We are exploring CockroachDB in a 3 node Kubernetes cluster. Each has 2 CPU, 3GB memory.

I’m very confused with DELETE statement performance and probably doing something wrong.

On a table of about 7 millions record it can take an hour to delete 25K rows (attempt on the screenshot below). Biggest try was 5 hours running statement after which I just restarted the cluster.

What seems off to me is why one statement on idle cluster can’t manage its execution without locks and retries. And why there’s no limit on number of automatic retries.

I have a trace to share
This time it took 236840.902ms to delete 10K rows. In the trace you can see a lot of locks and retries.

Is this normal behavior for CockroachDB? Anything I’m doing wrong?

Kind Regards.

An update here.

To prevent CRDB from indefinite retries I had to use explicit transactions. That way I get an error after first failed attempt.

The reason for the failure seems to be something else, internal, writing to the same table. My statement was the only one from external clients on idle cluster. I’m not sure how to confirm but it may be range split/merge operations that won’t let me update any significant number of records at a time.

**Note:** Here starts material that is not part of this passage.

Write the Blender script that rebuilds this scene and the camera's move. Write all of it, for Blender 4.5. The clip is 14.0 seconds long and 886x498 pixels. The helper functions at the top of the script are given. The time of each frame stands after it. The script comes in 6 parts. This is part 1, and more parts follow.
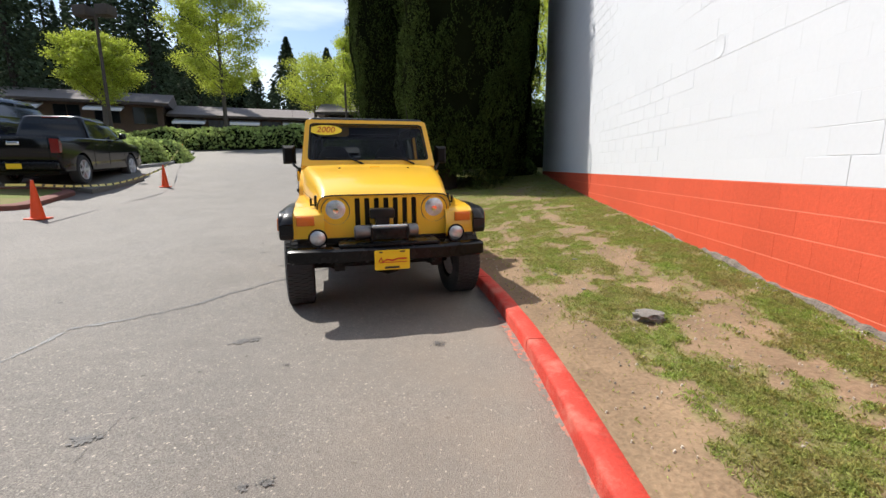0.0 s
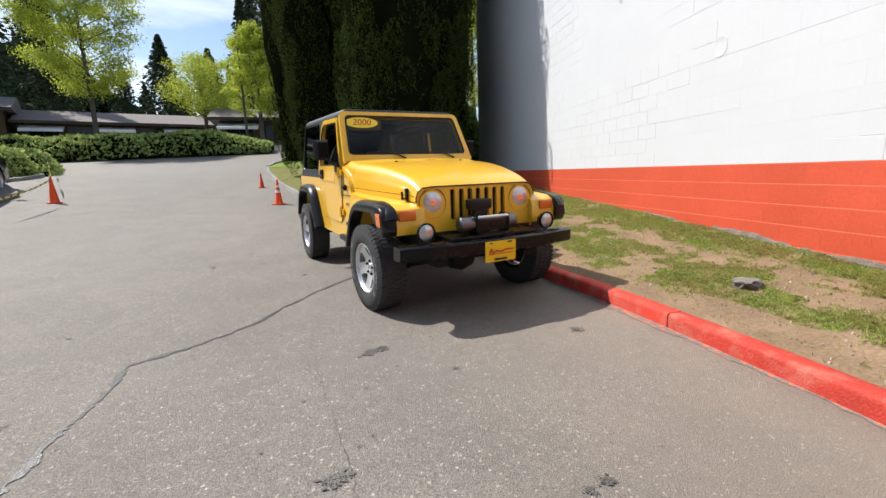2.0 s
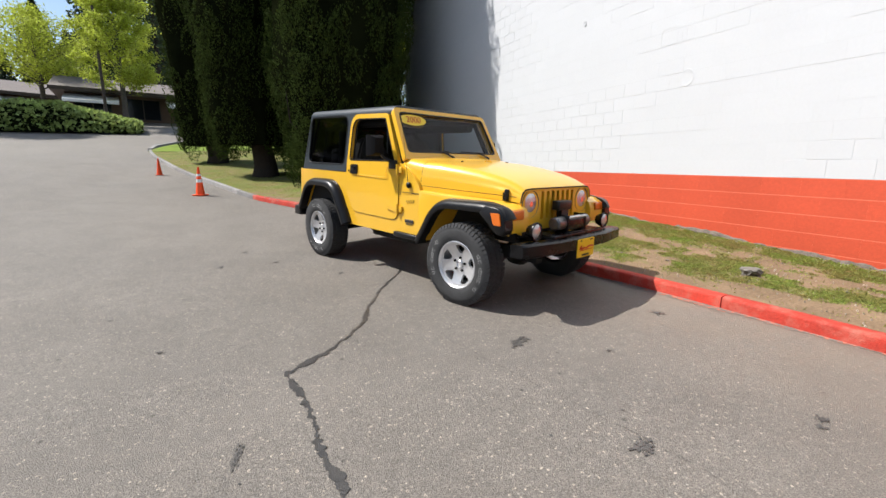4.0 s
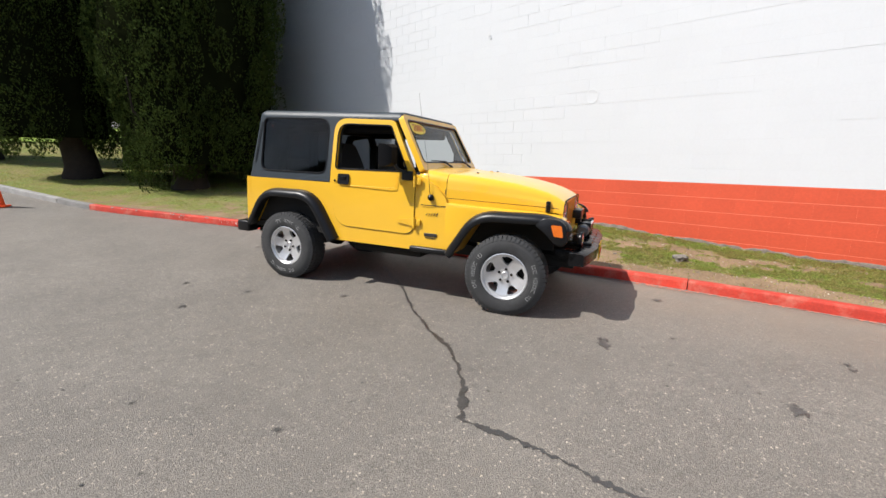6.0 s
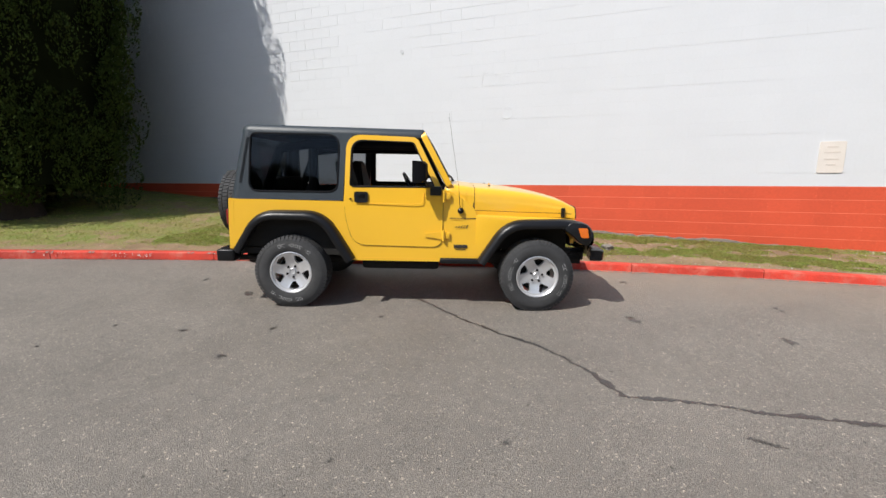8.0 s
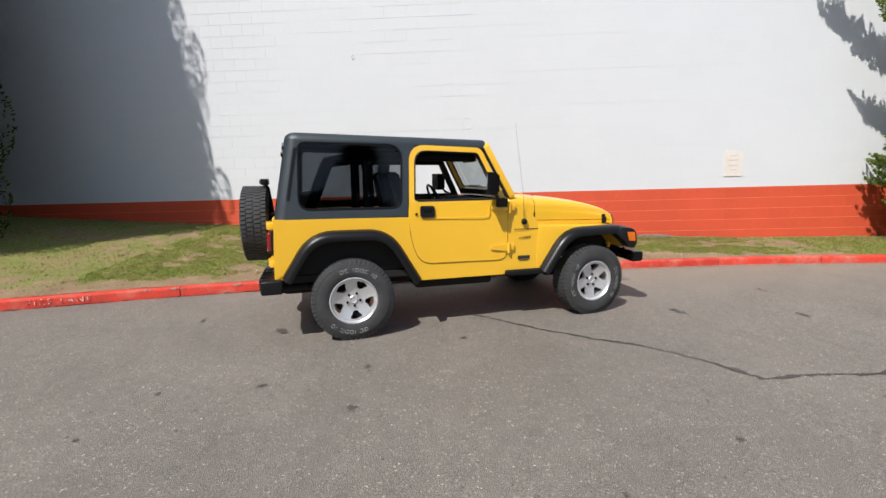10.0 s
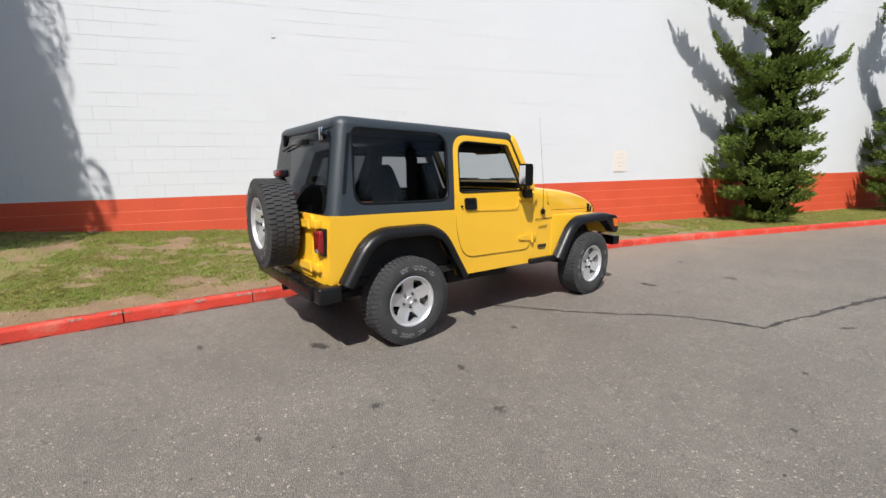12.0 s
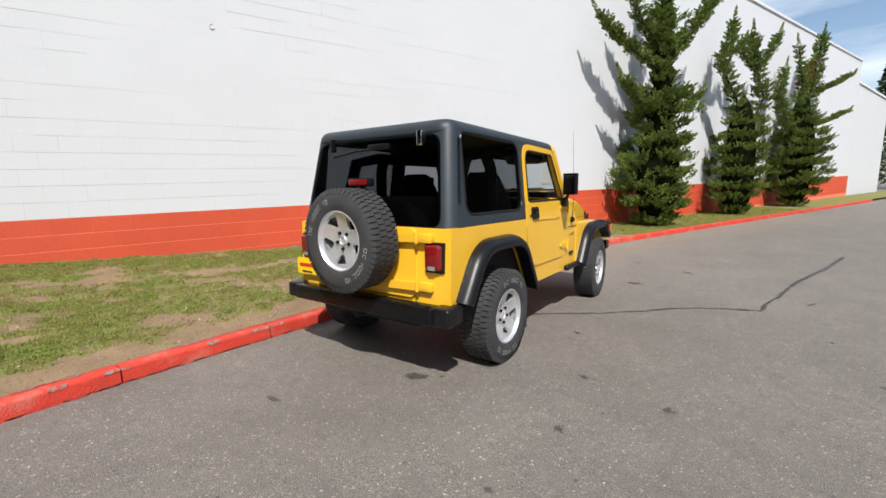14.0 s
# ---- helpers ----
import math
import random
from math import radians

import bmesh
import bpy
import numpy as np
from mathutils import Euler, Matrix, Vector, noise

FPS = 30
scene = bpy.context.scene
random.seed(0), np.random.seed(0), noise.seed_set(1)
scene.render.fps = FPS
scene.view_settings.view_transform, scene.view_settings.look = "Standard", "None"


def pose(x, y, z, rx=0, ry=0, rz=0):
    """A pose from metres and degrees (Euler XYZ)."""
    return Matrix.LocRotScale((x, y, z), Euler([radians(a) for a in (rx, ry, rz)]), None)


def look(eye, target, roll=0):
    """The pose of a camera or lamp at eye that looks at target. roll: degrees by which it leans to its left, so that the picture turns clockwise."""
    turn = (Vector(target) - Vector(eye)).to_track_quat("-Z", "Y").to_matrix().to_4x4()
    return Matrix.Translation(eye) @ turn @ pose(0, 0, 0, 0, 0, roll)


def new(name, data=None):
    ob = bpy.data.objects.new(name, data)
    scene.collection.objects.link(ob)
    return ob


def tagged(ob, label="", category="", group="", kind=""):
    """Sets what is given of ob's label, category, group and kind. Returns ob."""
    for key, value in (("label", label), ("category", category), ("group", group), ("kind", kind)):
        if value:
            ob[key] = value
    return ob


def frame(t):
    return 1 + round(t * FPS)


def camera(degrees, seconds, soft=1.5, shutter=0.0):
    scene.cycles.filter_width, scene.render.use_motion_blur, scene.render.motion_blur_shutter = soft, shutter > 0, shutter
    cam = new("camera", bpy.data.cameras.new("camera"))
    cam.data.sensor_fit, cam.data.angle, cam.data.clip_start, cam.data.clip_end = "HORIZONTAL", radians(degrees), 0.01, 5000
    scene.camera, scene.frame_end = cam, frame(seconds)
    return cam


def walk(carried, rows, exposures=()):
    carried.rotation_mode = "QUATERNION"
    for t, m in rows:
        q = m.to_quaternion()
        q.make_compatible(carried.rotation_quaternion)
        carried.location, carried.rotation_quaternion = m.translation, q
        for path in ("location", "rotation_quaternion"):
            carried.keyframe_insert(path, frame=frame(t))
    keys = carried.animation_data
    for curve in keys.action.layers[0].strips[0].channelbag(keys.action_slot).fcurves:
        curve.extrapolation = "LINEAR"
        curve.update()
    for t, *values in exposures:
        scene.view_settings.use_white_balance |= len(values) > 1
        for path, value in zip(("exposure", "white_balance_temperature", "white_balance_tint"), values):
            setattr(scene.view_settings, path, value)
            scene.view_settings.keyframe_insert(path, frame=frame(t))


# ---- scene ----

After exploring this more I learned that on my setup I’m unable to update/delete more than a few thousand records at the time when something else is writing to the table. When I make sure I’m the only one writing the table I can basically update as much as CRDB is able to process in 5 minutes which is about 2 millions rows for me.

I guess my updated question is the same. This kind of write performance and sensitivity to concurrent updates is normal for Cockroach?

Hi Max
I am sorry to hear about your issue. Delete performance on most relational databases in my experience is not great when you start to delete large amounts of data. Best practice therefore is to do the following

  1. Create a table as select what you dont want to delete
  2. Drop the original table
  3. Rename the temp table created in step one to be the original table.

Be careful with this, cockroach looses column definitions, constraints and indexes in this process so make sure you have tested this fully on a dev environment and have created the script to fully recreate the original table.
We are continuing to work on improving the performance of delete at cockroach but I would recommend this process on any relational database that I have worked on in the past 20+ years to help execute a large delete…

I hope this helps